Talking/writing about something is something any gossip can do. But to express it in poetry, instead of just saying it, you look for metaphors to represent the ideas and you put them down in verse.
For example, someone writing about having a wet dream could say:

“I dreamt I was having sex with a beautiful, hairy woman.” That is all. Nothing interesting, nothing dramatic. Why should I give it more than a thought.

But a poet, a word-artist, might say:

have you survived
a dream of tangled legs
wrestling lips and attentive nipples
which stab bristly chest hair
as a wet bush path
welcomes a spitting cobra…
then you awake
to an undressed bed, a tortured pillow
and pants stuck to your under-jowls…
— Kukogho, MIDNIGHT LOST (unpublished)

To be a poet is to do more than just say. You go one mile further by describing, painting such that the poet sees what you saw, or at least a version of it.
Poetry makes an ordinary thought seem interesting by comparing it with something the reader is familiar with. In the poem below for example, I examined he issue of luck. Most people take belittles others’ successes claiming “she was lucky”. In the poem, I argued that it is not easy to utilize luck:

lazy people hope for luck
jealous people call Success “luck”
determined people manufacture luck

but luck is hot potato
only a few can catch it
and even fewer can hold it
— Kukogho, LOCK ON LOCK (unpublished)

If a very hot potato is suddenly falls near your hand, will you catch it or will it drop.
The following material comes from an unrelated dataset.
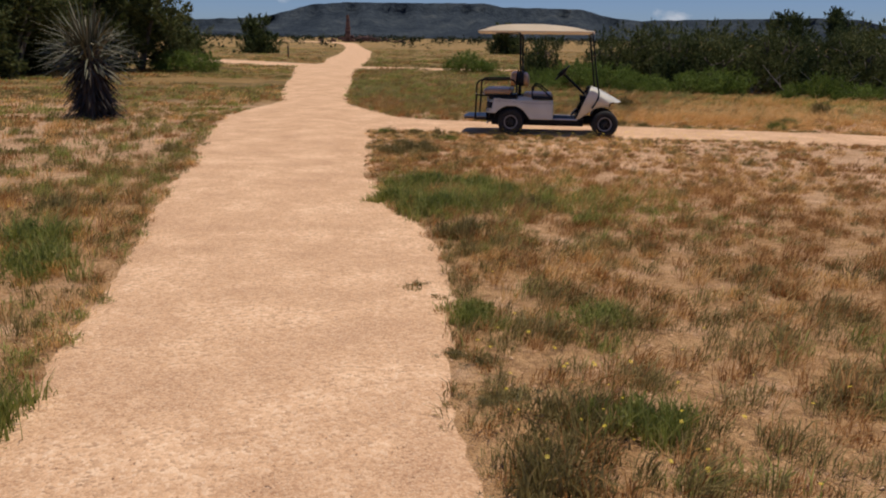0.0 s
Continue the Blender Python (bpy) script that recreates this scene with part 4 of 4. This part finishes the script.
GROUP = "low weeds along the path edge"
weeds = [weed("weed_clump", "low grey-green weed clump at the path edge", M_GREY, 0.12, 0.62, 2600, 0.015, 61, GROUP),
         weed("weed_clump", "low dark green weed clump at the path edge", M_GREEN, 0.16, 0.60, 2800, 0.018, 62, GROUP, M_GREEN),
         weed("weed_clump", "wiry olive weed clump in dry grass", M_OLIVE, 0.15, 0.5, 1800, 0.016, 63, GROUP)]
WEEDS_A = [(2, 5.75, 3.10, 1.00, 0, 1.70), (1, 5.80, 3.15, 0.90, 40, 1.80), (2, 7.40, 6.20, 1.10, 0, 2.40), (1, 11.60, 4.30, 1.60, 0, 2.60), (1, 13.30, 3.90, 1.30, 60, 2.20), (2, 2.70, 7.20, 0.90, 0, 2.20), (2, 1.60, 5.60, 0.90, 0, 2.00), (0, 3.00, 2.00, 0.60, 10, 0.60), (0, 3.35, 1.95, 0.70, 50, 0.70), (0, 3.75, 1.95, 0.70, 0, 0.70), (0, 4.0, 1.92, 0.60, 80, 0.60), (0, 4.35, 1.85, 0.70, 120, 0.60), (0, 4.70, 1.90, 0.60, 120, 0.60), (2, 2.60, 2.10, 0.60, 200, 0.60)]
WEEDS_B = [(2, 2.20, 2.20, 0.70, 30, 0.80), (0, 5.20, 1.72, 0.80, 30, 0.60), (2, 1.50, 2.25, 0.70, 30, 0.80), (1, -1.50, -12.60, 1.10, 0, 1.20), (1, -2.50, -10.40, 1.20, 90, 1.20), (1, -3.10, -9.80, 1.40, 0, 1.30), (1, -2.80, -11.20, 1.40, 200, 1.30), (2, -3.50, -8.60, 1.20, 0, 1.20), (1, -3.20, -12.00, 1.40, 40, 1.20), (2, -4.60, -4.20, 1.00, 0, 0.90), (1, -6.60, 1.00, 0.90, 0, 0.70), (2, -6.20, -0.20, 0.90, 0, 0.70), (2, -1.73, -0.48, 0.75, 84, 0.50), (0, -1.89, -0.74, 0.50, 54, 0.70)]
WEEDS_C = [(2, -1.27, -0.74, 0.50, 326, 0.80), (0, -1.25, -1.16, 0.80, 320, 0.70), (0, -2.32, -0.50, 0.60, 263, 0.70), (0, -2.37, -0.84, 0.70, 59, 0.80), (2, -1.04, -0.45, 0.40, 3, 0.35), (2, -1.68, -0.75, 0.35, 311, 0.60), (2, -0.10, -1.32, 0.70, 60, 0.80), (2, 0.68, -1.10, 0.60, 70, 0.70), (2, 1.39, -0.77, 0.60, 180, 0.70), (2, -2.11, -0.86, 0.60, 150, 0.70), (0, -1.91, -3.02, 1.00, 220, 1.00), (0, -1.99, -3.14, 0.60, 355, 0.70), (0, -2.07, -2.04, 0.70, 68, 0.70), (1, -2.28, -0.79, 0.60, 287, 0.60)]
WEEDS_D = [(0, -2.34, -1.52, 0.50, 22, 0.35), (0, -1.85, -2.25, 0.70, 132, 0.60), (1, -0.99, -1.60, 0.60, 344, 0.60), (2, -1.29, -1.30, 0.80, 145, 0.50), (2, -1.39, -3.31, 0.90, 124, 1.10), (2, -1.12, -3.24, 0.80, 68, 1.00), (2, -1.56, -2.53, 0.70, 20, 0.70), (2, -1.50, -3.70, 0.70, 190, 0.80), (2, -1.22, -2.57, 0.60, 70, 0.70), (1, 0.32, -10.84, 0.75, 255, 0.70), (0, 0.29, -11.38, 0.60, 105, 0.70), (0, 0.44, -11.47, 0.60, 110, 0.70), (0, 0.48, -11.94, 0.70, 185, 0.70), (0, 0.66, -11.82, 1.00, 10, 0.80)]
WEEDS_E = [(2, 0.83, -12.11, 1.00, 200, 0.90), (0, 0.67, -12.59, 0.80, 105, 0.70), (2, 0.84, -12.54, 1.00, 10, 1.00), (1, 1.09, -12.12, 0.90, 330, 0.90), (1, 1.00, -10.81, 1.00, 5, 0.60), (0, 0.69, -10.82, 0.90, 20, 0.60), (1, -0.37, -8.00, 1.00, 0, 1.20), (1, -0.18, -7.80, 1.10, 170, 1.20), (1, -0.74, -6.65, 1.10, 0, 1.10), (1, -0.48, -6.52, 1.10, 190, 1.20), (1, -0.00, -6.53, 1.00, 90, 1.00), (1, -0.76, -7.36, 0.90, 150, 0.90), (1, 0.28, -6.95, 0.90, 40, 1.00), (0, 1.03, -7.78, 1.10, 150, 1.20)]
WEEDS_F = [(0, 0.24, -8.33, 1.10, 80, 1.30), (2, 0.07, -8.85, 0.90, 140, 1.20), (2, 0.59, -7.57, 0.90, 300, 1.00), (2, -1.65, -3.48, 0.80, 280, 0.70), (2, -1.00, -3.44, 0.90, 40, 0.80)]
WEEDS_G = [(0, 2.75, 2.08, 0.8, 15, 0.8), (0, 3.1, 2.05, 1.0, 95, 1.0), (0, 3.45, 2.08, 0.9, 160, 1.2), (0, 3.8, 2.02, 1.0, 250, 1.1), (0, 4.15, 2.0, 0.9, 310, 1.2), (0, 4.5, 1.98, 1.0, 20, 1.0), (0, 4.9, 1.92, 0.9, 75, 1.0), (1, 5.3, 2.1, 0.7, 130, 1.1)]
plant_row(weeds, WEEDS_A + WEEDS_B + WEEDS_C + WEEDS_D + WEEDS_E + WEEDS_F + WEEDS_G)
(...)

If you catch it, with you drop it when you feel the temperature or hold on?
By simply writing in verse and connecting the ‘hot potato’ with luck, I argued my point in 6 architectured lines. Isn’t that beautiful?
See also this stanza from a poem about the resurrection of Jesus Christ:

who shall deny this wonder
of life milked from the tomb
that a man could wander
in… and turn grave to womb!
— Kukogho, CHAMBER OF RAPTURE (from I SAID THESE WORDS, 2015)

Without a mention of ‘Jesus’ or ‘rapture’, the whole story is told, capturing the miracle and the wander with ordinary words. In fact, the poem could be interpreted independent of the rapture connection.
As you continue writing (reading and perceiving), you get a relationship with words that let you create meanings without breaking sweat. Words become as familiar as cooking ingredients from which you can make various meals.
If you want to become a poet, start today. It is possible!